-- BEGIN --

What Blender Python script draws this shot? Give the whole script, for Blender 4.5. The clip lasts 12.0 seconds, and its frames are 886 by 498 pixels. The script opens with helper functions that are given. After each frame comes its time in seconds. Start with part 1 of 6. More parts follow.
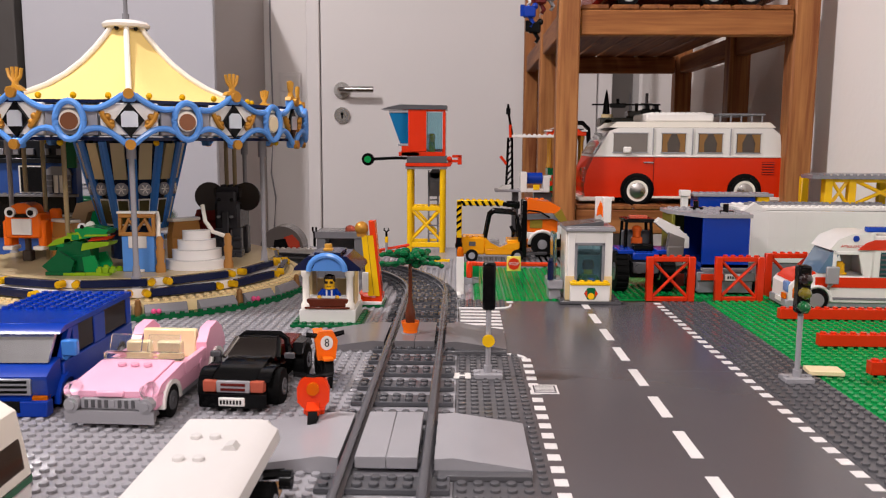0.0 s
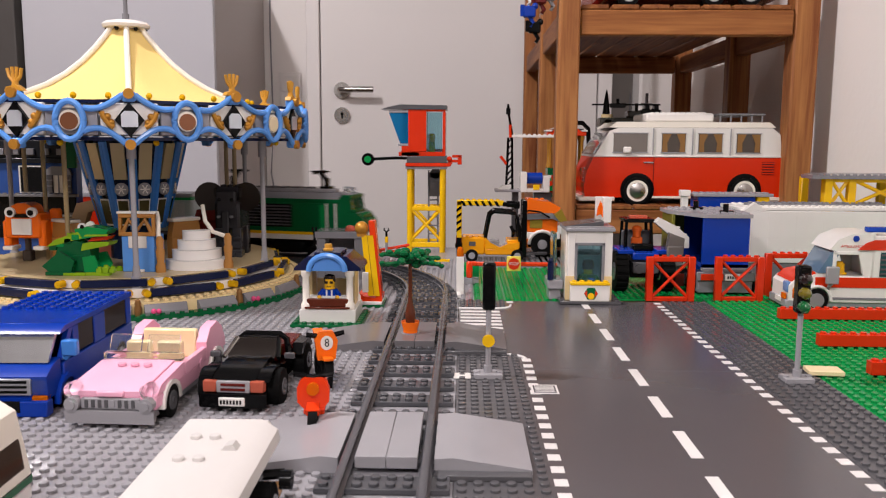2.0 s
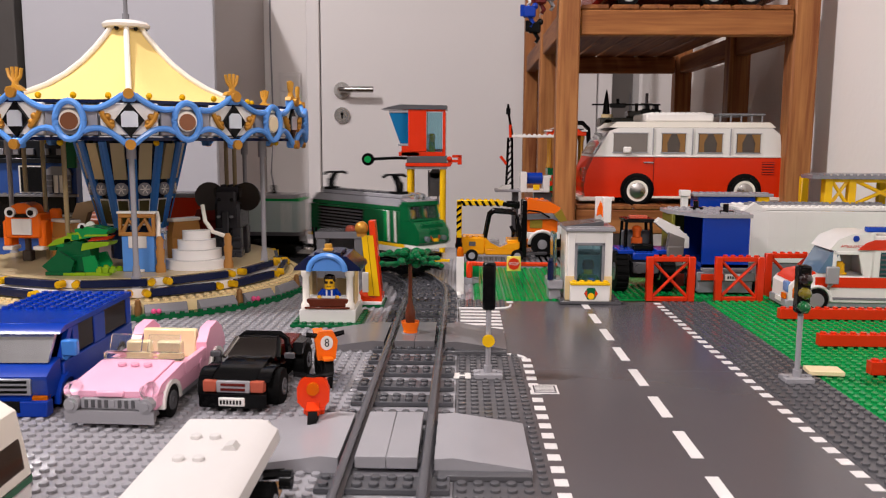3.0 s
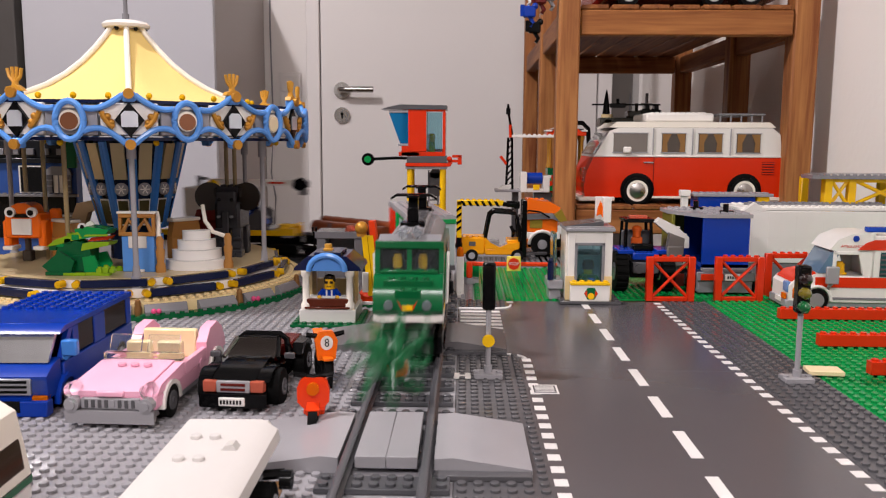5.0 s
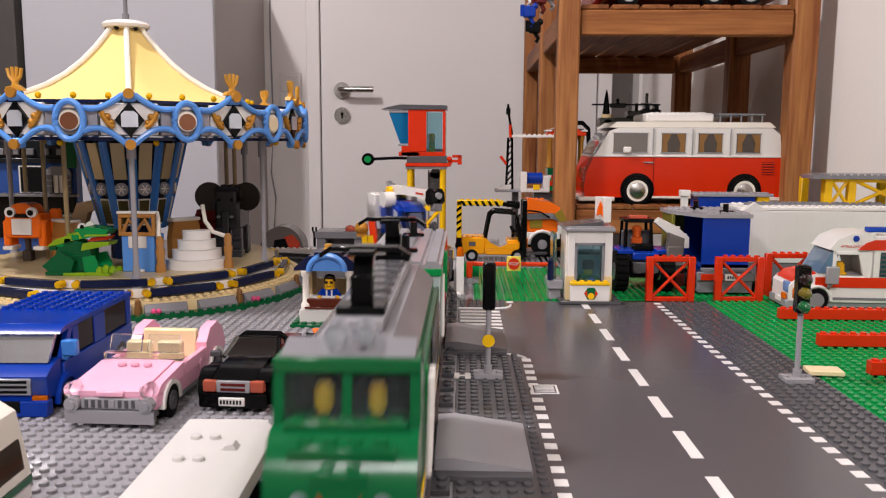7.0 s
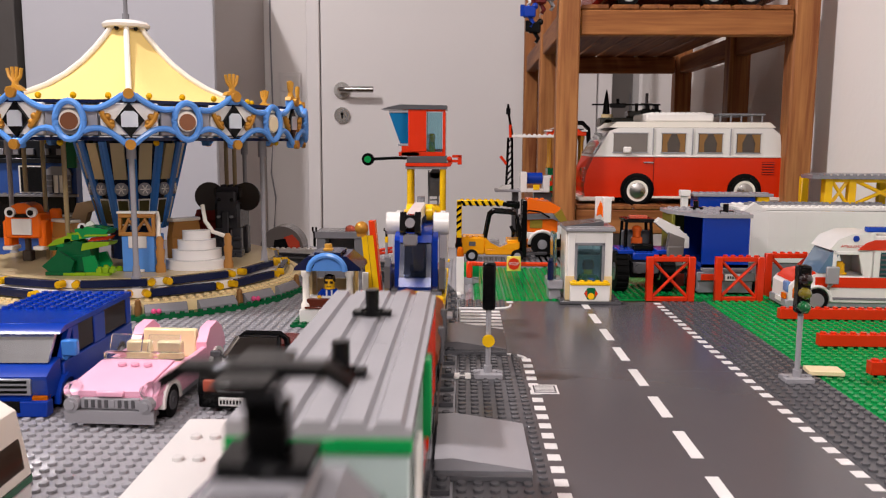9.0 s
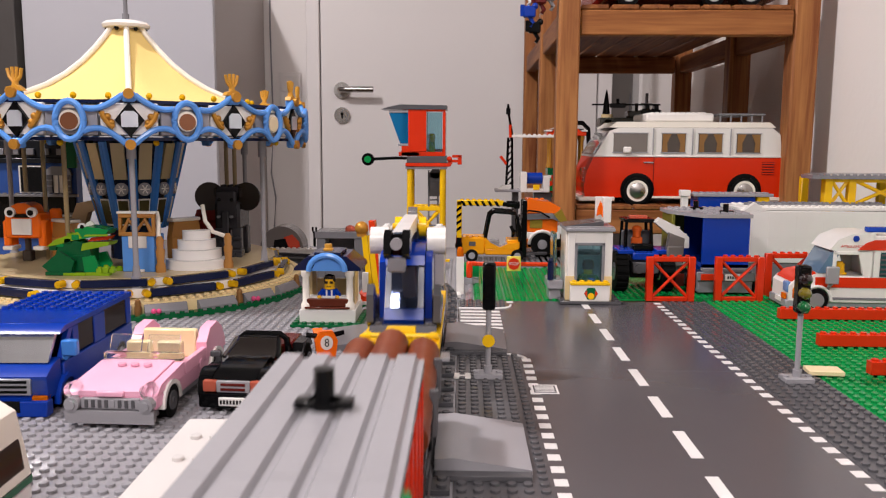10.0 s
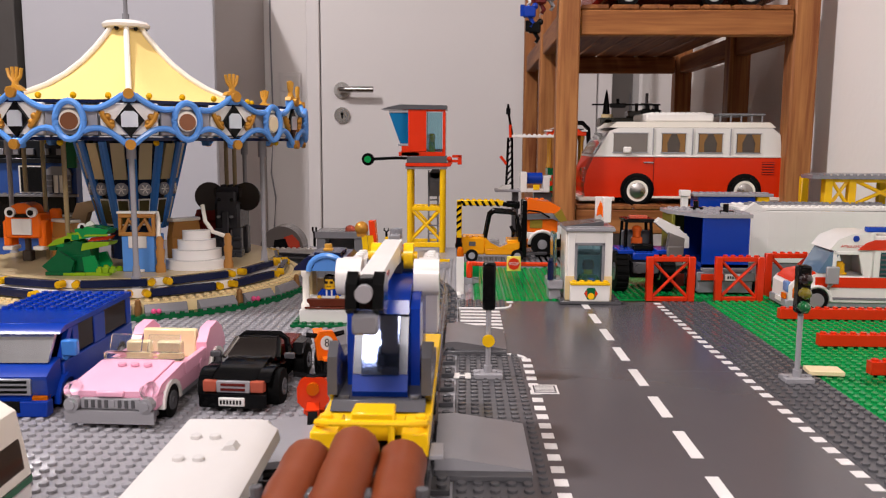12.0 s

-- END --

- [What is asked]:
Quote each line of the listing exactly, but leave the pictures out.

- [Solution to the exercise]:
What Blender Python script draws this shot? Give the whole script, for Blender 4.5. The clip lasts 12.0 seconds, and its frames are 886 by 498 pixels. The script opens with helper functions that are given. After each frame comes its time in seconds. Start with part 1 of 6. More parts follow.
0.0 s
2.0 s
3.0 s
5.0 s
7.0 s
9.0 s
10.0 s
12.0 s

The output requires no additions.